TASK REQUIREMENTS - Below are records to transcribe exactly, without their pictures.

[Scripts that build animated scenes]
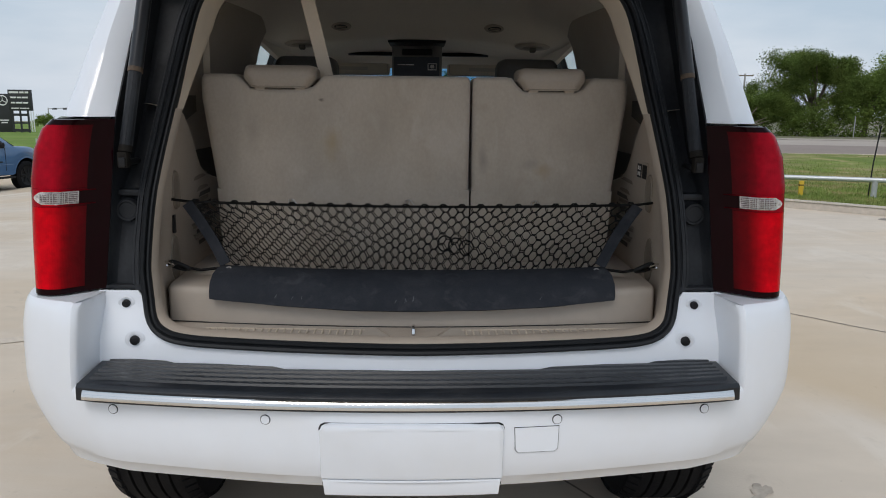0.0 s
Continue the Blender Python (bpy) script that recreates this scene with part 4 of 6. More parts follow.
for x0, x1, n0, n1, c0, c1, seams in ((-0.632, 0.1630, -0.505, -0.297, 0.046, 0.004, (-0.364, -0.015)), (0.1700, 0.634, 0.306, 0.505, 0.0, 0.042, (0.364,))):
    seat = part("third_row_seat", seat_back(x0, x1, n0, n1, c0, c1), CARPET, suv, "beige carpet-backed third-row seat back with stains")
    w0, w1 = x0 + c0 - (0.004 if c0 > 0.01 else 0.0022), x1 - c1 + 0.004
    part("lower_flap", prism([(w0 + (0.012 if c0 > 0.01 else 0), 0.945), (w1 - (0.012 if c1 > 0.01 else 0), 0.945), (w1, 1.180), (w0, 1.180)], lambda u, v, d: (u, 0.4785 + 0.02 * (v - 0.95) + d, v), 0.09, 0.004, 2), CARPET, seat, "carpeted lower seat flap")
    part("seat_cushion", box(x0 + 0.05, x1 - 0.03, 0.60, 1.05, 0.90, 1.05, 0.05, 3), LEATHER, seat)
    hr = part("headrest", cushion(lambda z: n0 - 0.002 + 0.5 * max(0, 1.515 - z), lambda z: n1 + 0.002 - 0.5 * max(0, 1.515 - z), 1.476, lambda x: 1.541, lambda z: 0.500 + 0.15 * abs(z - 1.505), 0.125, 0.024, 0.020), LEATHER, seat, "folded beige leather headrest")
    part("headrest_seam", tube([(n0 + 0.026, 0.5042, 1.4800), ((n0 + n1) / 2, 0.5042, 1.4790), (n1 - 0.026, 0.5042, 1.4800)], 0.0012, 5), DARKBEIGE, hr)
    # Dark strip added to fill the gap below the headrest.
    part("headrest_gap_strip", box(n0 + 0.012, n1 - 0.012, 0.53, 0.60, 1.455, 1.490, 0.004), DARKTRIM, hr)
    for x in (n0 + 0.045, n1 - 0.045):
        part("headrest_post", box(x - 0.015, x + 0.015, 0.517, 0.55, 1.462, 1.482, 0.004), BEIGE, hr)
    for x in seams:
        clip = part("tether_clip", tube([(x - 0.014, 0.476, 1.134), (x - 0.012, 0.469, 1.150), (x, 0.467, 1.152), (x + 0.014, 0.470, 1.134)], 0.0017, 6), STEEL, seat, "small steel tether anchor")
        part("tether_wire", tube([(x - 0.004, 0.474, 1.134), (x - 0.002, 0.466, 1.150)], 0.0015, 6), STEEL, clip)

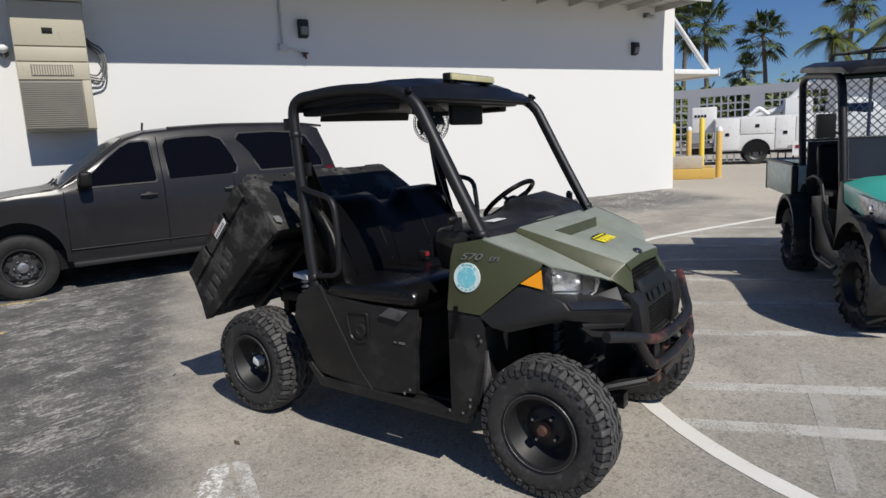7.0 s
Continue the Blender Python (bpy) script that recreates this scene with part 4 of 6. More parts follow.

EXPECTED ANSWER -
0.0 s
Continue the Blender Python (bpy) script that recreates this scene with part 4 of 6. More parts follow.
for x0, x1, n0, n1, c0, c1, seams in ((-0.632, 0.1630, -0.505, -0.297, 0.046, 0.004, (-0.364, -0.015)), (0.1700, 0.634, 0.306, 0.505, 0.0, 0.042, (0.364,))):
    seat = part("third_row_seat", seat_back(x0, x1, n0, n1, c0, c1), CARPET, suv, "beige carpet-backed third-row seat back with stains")
    w0, w1 = x0 + c0 - (0.004 if c0 > 0.01 else 0.0022), x1 - c1 + 0.004
    part("lower_flap", prism([(w0 + (0.012 if c0 > 0.01 else 0), 0.945), (w1 - (0.012 if c1 > 0.01 else 0), 0.945), (w1, 1.180), (w0, 1.180)], lambda u, v, d: (u, 0.4785 + 0.02 * (v - 0.95) + d, v), 0.09, 0.004, 2), CARPET, seat, "carpeted lower seat flap")
    part("seat_cushion", box(x0 + 0.05, x1 - 0.03, 0.60, 1.05, 0.90, 1.05, 0.05, 3), LEATHER, seat)
    hr = part("headrest", cushion(lambda z: n0 - 0.002 + 0.5 * max(0, 1.515 - z), lambda z: n1 + 0.002 - 0.5 * max(0, 1.515 - z), 1.476, lambda x: 1.541, lambda z: 0.500 + 0.15 * abs(z - 1.505), 0.125, 0.024, 0.020), LEATHER, seat, "folded beige leather headrest")
    part("headrest_seam", tube([(n0 + 0.026, 0.5042, 1.4800), ((n0 + n1) / 2, 0.5042, 1.4790), (n1 - 0.026, 0.5042, 1.4800)], 0.0012, 5), DARKBEIGE, hr)
    # Dark strip added to fill the gap below the headrest.
    part("headrest_gap_strip", box(n0 + 0.012, n1 - 0.012, 0.53, 0.60, 1.455, 1.490, 0.004), DARKTRIM, hr)
    for x in (n0 + 0.045, n1 - 0.045):
        part("headrest_post", box(x - 0.015, x + 0.015, 0.517, 0.55, 1.462, 1.482, 0.004), BEIGE, hr)
    for x in seams:
        clip = part("tether_clip", tube([(x - 0.014, 0.476, 1.134), (x - 0.012, 0.469, 1.150), (x, 0.467, 1.152), (x + 0.014, 0.470, 1.134)], 0.0017, 6), STEEL, seat, "small steel tether anchor")
        part("tether_wire", tube([(x - 0.004, 0.474, 1.134), (x - 0.002, 0.466, 1.150)], 0.0015, 6), STEEL, clip)

7.0 s
Continue the Blender Python (bpy) script that recreates this scene with part 4 of 6. More parts follow.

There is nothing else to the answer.